Seventy may ask you to become choosier. Not colder. Choosier. You may have less patience for shallow conversations, old obligations, rooms that drain you, or people who only know how to take. That is not bitterness. Sometimes wisdom finally learns how to protect the door.
You may also surprise yourself with tenderness. A small child waving at you. A song from your younger years. A friend laughing so hard she has to hold the table. These moments can feel sharper now because you know they are not infinite.
That knowing can make life ache. It can also make life glow. The limit is part of why the ordinary matters. Not because every moment must become profound, but because you have lived long enough to recognize what you used to rush past.

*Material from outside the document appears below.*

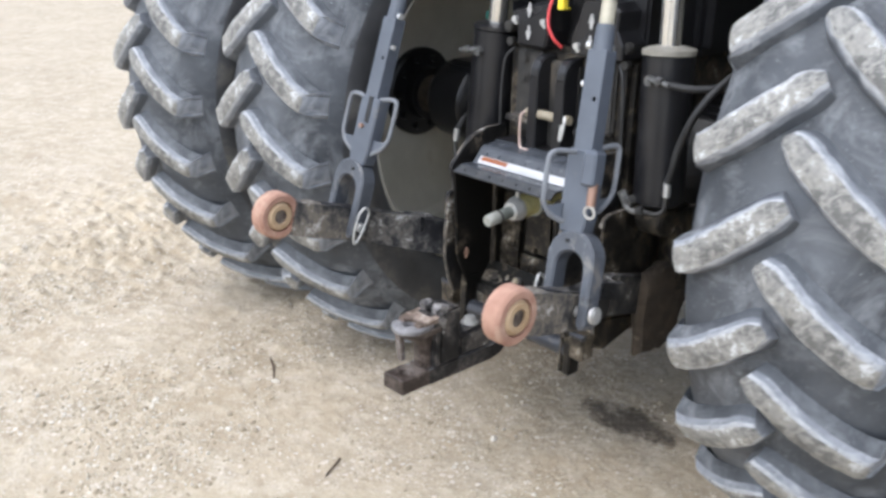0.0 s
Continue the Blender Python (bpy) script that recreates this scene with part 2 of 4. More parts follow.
knob_worn = mottled("chipped bright knob", (0.04, 0.037, 0.036), (0.13, 0.125, 0.123), (0.27, 0.255, 0.243), (0.62, 0.615, 0.61), 0.56, 34, 0.6, 0.6)
tip_rust = mottled("brown rusted bar end", (0.04, 0.03, 0.025), (0.1, 0.08, 0.068), (0.19, 0.157, 0.135), (0.34, 0.32, 0.3), 0.46, 28, 0.7, 0.6)
gland_grey = material("dusty gland", (0.24, 0.225, 0.19), (0.36, 0.34, 0.29), 0.6, 0.2, 20, 130, 0.3, (0.14, 0.12, 0.095), 0.4, 20.0)
pale_copper = material("rubbed copper wire", (0.46, 0.33, 0.27), (0.6, 0.48, 0.42), 0.45, 0.3, 30, 100, 0.1)
copper = material("copper coloured pin", (0.24, 0.14, 0.1), (0.36, 0.235, 0.175), 0.5, 0.3, 20, 100, 0.1)
hose_rubber = material("hose rubber", (0.012, 0.012, 0.012), (0.03, 0.03, 0.03), 0.55, 0, 20, 160, 0.2)
white_print = material("white label", (0.47, 0.475, 0.48), (0.57, 0.57, 0.57), 0.4, 0, 10, 120, 0.02, (0.36, 0.35, 0.33), 0.3, 18.0)
orange_print = material("orange label", (0.24, 0.062, 0.012), (0.29, 0.085, 0.02), 0.4, 0, 10, 120, 0.02)
grey_print = material("grey print", (0.4, 0.4, 0.4), (0.5, 0.5, 0.5), 0.5, 0, 10, 120, 0.02)
yellow_tag = material("yellow plastic", (0.85, 0.65, 0.03), (0.9, 0.72, 0.06), 0.4, 0, 10, 120, 0.02)
red_cable = material("red cable", (0.62, 0.05, 0.06), (0.7, 0.09, 0.09), 0.4, 0, 10, 120, 0.02)
green_cap = material("green cap", (0.015, 0.09, 0.07), (0.022, 0.12, 0.09), 0.6, 0, 10, 120, 0.02)
raised_mark = material("raised sidewall letters", (0.12, 0.125, 0.13), (0.19, 0.195, 0.2), 0.8, 0, 20, 120, 0.2)
twig_bark = material("twig bark", (0.06, 0.04, 0.025), (0.12, 0.08, 0.05), 0.9, 0, 20, 120, 0.5)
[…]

If you are afraid of becoming less visible, say it somewhere safe. If you are excited and guilty about your freedom, say that too. If you are grieving and grateful in the same breath, let both stay. You do not need one clean emotional headline for this decade.
You are not arriving at 70 empty-handed. You bring taste, scars, humor, caution, instinct, memory, and a hundred small forms of intelligence nobody can download quickly. Your life has not made you less interesting. It has made you layered.

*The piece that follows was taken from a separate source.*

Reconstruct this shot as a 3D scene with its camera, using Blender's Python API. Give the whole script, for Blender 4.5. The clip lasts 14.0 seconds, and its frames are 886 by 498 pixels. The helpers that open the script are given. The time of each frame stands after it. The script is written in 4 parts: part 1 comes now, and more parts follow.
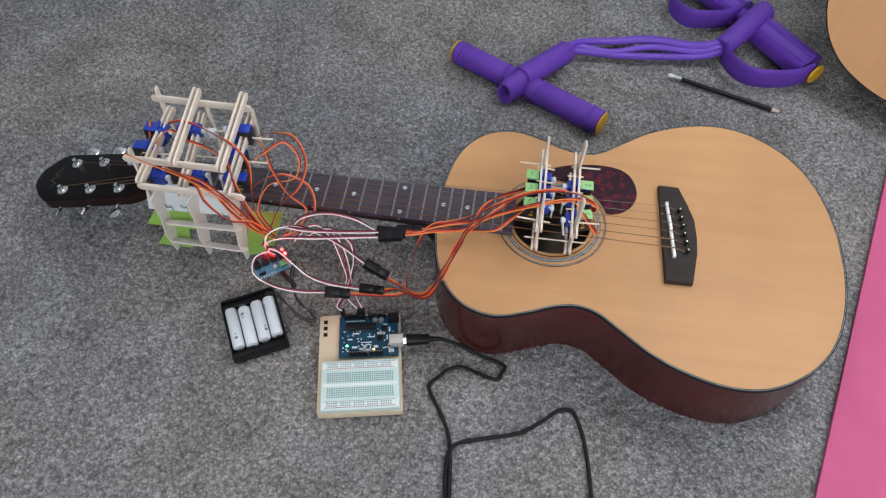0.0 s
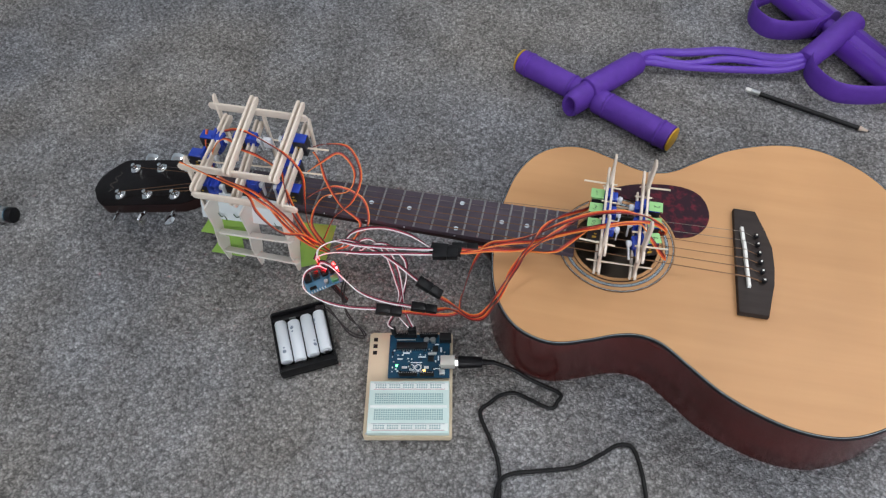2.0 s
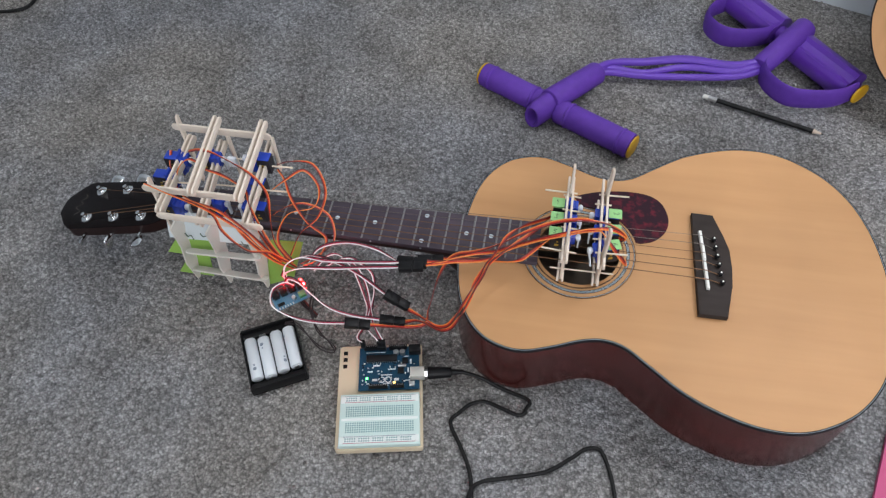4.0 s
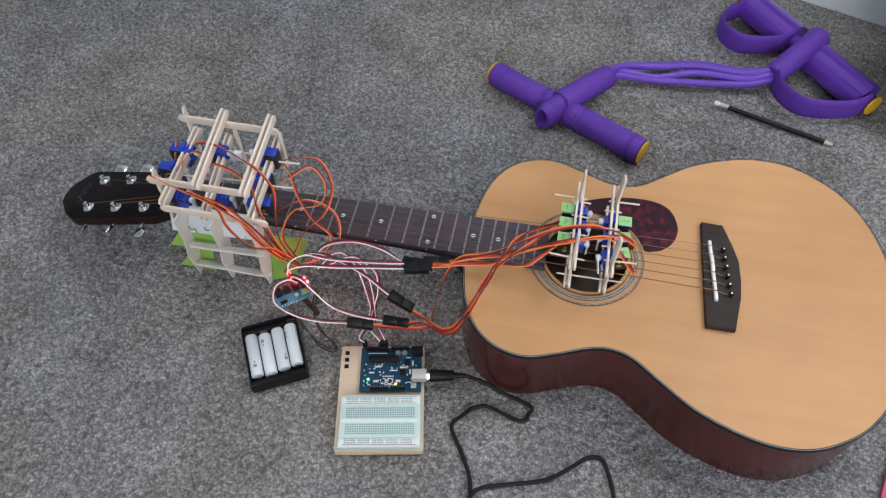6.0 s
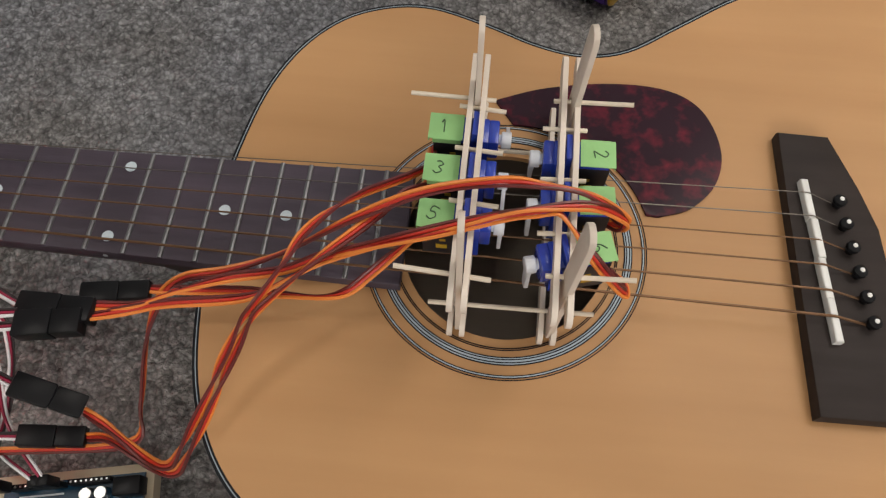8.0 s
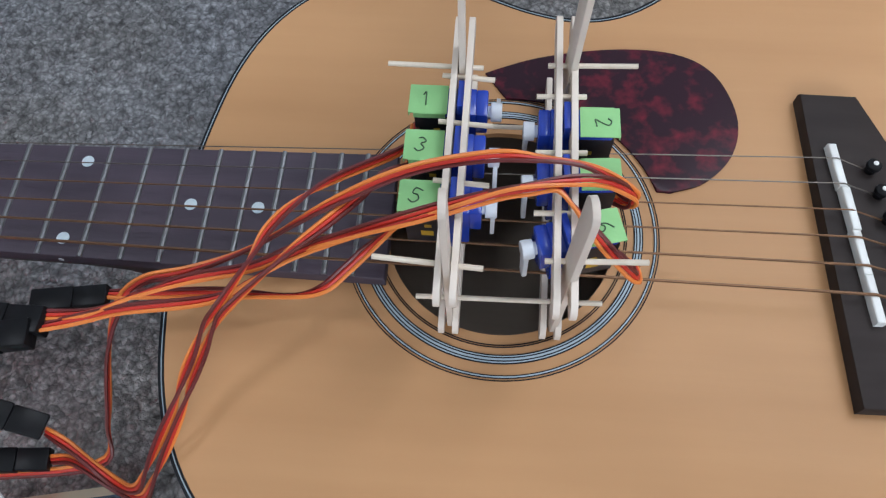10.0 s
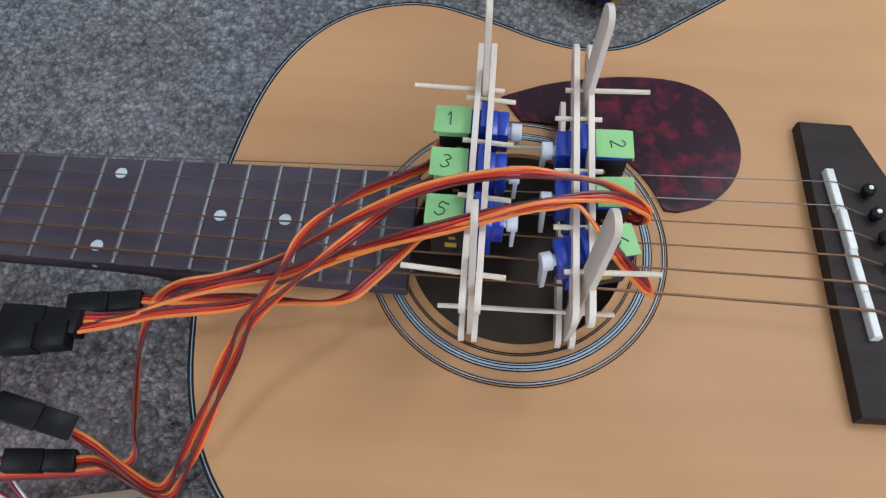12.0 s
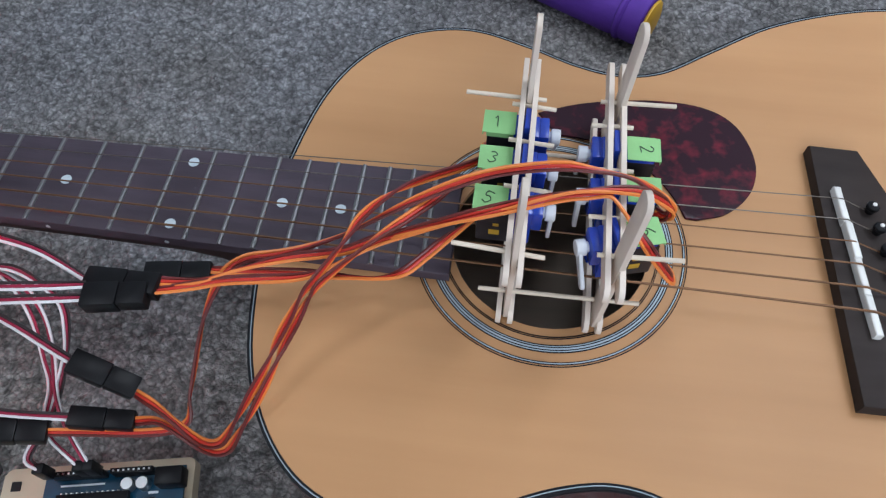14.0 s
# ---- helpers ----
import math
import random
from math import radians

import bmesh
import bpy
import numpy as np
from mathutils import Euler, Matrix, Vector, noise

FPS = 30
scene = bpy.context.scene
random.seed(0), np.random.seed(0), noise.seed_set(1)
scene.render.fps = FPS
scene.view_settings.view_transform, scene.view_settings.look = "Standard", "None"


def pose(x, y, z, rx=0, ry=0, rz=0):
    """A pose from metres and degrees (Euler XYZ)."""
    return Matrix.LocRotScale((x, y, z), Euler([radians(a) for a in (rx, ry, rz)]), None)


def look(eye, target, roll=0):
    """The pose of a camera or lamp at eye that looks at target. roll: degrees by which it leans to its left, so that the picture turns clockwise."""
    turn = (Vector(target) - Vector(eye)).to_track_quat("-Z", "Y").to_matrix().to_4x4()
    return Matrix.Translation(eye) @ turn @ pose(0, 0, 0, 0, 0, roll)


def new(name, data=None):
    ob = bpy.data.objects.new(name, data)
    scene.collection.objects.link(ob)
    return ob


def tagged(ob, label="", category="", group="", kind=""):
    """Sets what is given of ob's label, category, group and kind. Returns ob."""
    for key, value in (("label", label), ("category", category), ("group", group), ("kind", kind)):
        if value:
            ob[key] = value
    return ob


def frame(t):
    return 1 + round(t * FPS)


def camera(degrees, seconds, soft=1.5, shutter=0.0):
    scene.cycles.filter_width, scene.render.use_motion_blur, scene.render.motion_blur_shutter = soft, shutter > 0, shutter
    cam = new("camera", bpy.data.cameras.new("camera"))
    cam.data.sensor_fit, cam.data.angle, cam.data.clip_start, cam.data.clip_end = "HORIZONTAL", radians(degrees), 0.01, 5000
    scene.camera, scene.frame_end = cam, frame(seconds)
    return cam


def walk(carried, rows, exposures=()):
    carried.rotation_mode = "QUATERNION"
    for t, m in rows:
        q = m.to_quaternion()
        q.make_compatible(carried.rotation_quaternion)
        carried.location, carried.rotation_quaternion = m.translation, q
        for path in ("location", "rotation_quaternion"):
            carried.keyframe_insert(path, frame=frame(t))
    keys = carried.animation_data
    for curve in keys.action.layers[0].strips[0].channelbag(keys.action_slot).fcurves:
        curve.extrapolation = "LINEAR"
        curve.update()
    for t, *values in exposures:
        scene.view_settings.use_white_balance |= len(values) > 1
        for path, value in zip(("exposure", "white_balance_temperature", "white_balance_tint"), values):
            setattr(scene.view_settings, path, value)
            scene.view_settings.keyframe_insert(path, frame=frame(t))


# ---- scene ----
cam = camera(63.0, 14.0, 1.25)
PATH = [
    (0, (-0.198, -0.526, 0.788), (-0.337, 0.588, -0.867), 1.2),
    (0.5, (-0.195, -0.52, 0.792), (-0.338, 0.615, -0.849), 1.4),
    (1, (-0.188, -0.509, 0.786), (-0.363, 0.632, -0.847), 0.3),
    (1.5, (-0.197, -0.493, 0.778), (-0.407, 0.639, -0.858), -0.2),
    (2, (-0.203, -0.493, 0.768), (-0.498, 0.603, -0.879), -3.4),
    (2.5, (-0.181, -0.492, 0.774), (-0.442, 0.608, -0.876), -4.2),
    (2.7, (-0.182, -0.496, 0.784), (-0.434, 0.632, -0.848), -3.9),
    (5, (-0.192, -0.493, 0.773), (-0.432, 0.638, -0.859), -1.7),
    (5.5, (-0.197, -0.489, 0.774), (-0.428, 0.631, -0.867), -0.9),
    (6, (-0.197, -0.484, 0.775), (-0.435, 0.634, -0.866), -0.9),
    (6.5, (-0.181, -0.453, 0.772), (-0.425, 0.658, -0.872), -2.9),
    (7, (-0.139, -0.377, 0.652), (-0.286, 0.726, -1.009), -1.2),
    (7.5, (-0.129, -0.248, 0.488), (-0.232, 0.804, -1.21), 3.1),
    (8, (-0.145, -0.147, 0.395), (-0.248, 0.7, -1.414), -1.0),
    (8.2, (-0.143, -0.139, 0.37), (-0.291, 0.693, -1.443), -4.4),
    (10.5, (-0.138, -0.136, 0.364), (-0.261, 0.707, -1.446), -4.7),
    (11, (-0.146, -0.138, 0.365), (-0.257, 0.726, -1.436), -2.8),
    (11.5, (-0.149, -0.139, 0.37), (-0.254, 0.735, -1.426), -2.3),
    (12, (-0.149, -0.148, 0.375), (-0.256, 0.756, -1.406), -2.2),
    (12.5, (-0.151, -0.157, 0.378), (-0.258, 0.786, -1.383), -2.4),
    (13, (-0.151, -0.164, 0.381), (-0.27, 0.817, -1.358), -2.1),
    (13.5, (-0.157, -0.166, 0.383), (-0.281, 0.825, -1.35), -0.9),
    (14, (-0.16, -0.188, 0.389), (-0.3, 0.837, -1.323), -0.3),
]
EXPOSURES = [(0.0, -0.22, 6500, 10), (6.5, -0.23, 6500, 10), (7.0, -0.26, 6850, 11), (7.5, -0.47, 7200, 12), (8.0, -0.59, 7450, 12), (8.2, -0.57, 7400, 12), (9.6, -0.37, 5950, 8), (11.0, -0.35, 5900, 8), (14.0, -0.34, 5900, 9)]
walk(cam, [(t, look(eye, target, roll)) for t, eye, target, roll in PATH], EXPOSURES)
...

There may be a private inventory happening too. What did I do with my years? What did I miss? Who did I become because I had no choice? Who might I still become if I stopped assuming it was too late?
Those questions can be tender. A milestone birthday can make the unlived life suddenly speak up. It does not mean you are ungrateful. It means you are honest enough to hear more than one feeling.
You may notice that some old ambitions no longer fit, while smaller desires feel surprisingly precious. A porch morning. A reliable friend. A trip that is not rushed. A body that feels respected. A room where you do not have to explain yourself.
Let that change be allowed. Wanting less noise does not mean wanting less life. Sometimes peace becomes more exciting than approval.
If you regret certain choices, hold them with care. A woman can only choose from the strength, money, fear, information, and permission she had at the time. Older you may see what younger you could not.
May this birthday not become a verdict. May it become a threshold. You do not need to become someone new in order to enter it. You only need to stop apologizing for still being here with wants.
So may this decade not be only a narrowing. May it also become a sorting. May you keep what still warms you, release what only performs usefulness, and remember that standing at the edge of 70 does not mean you are stepping out of the story. You are still inside it.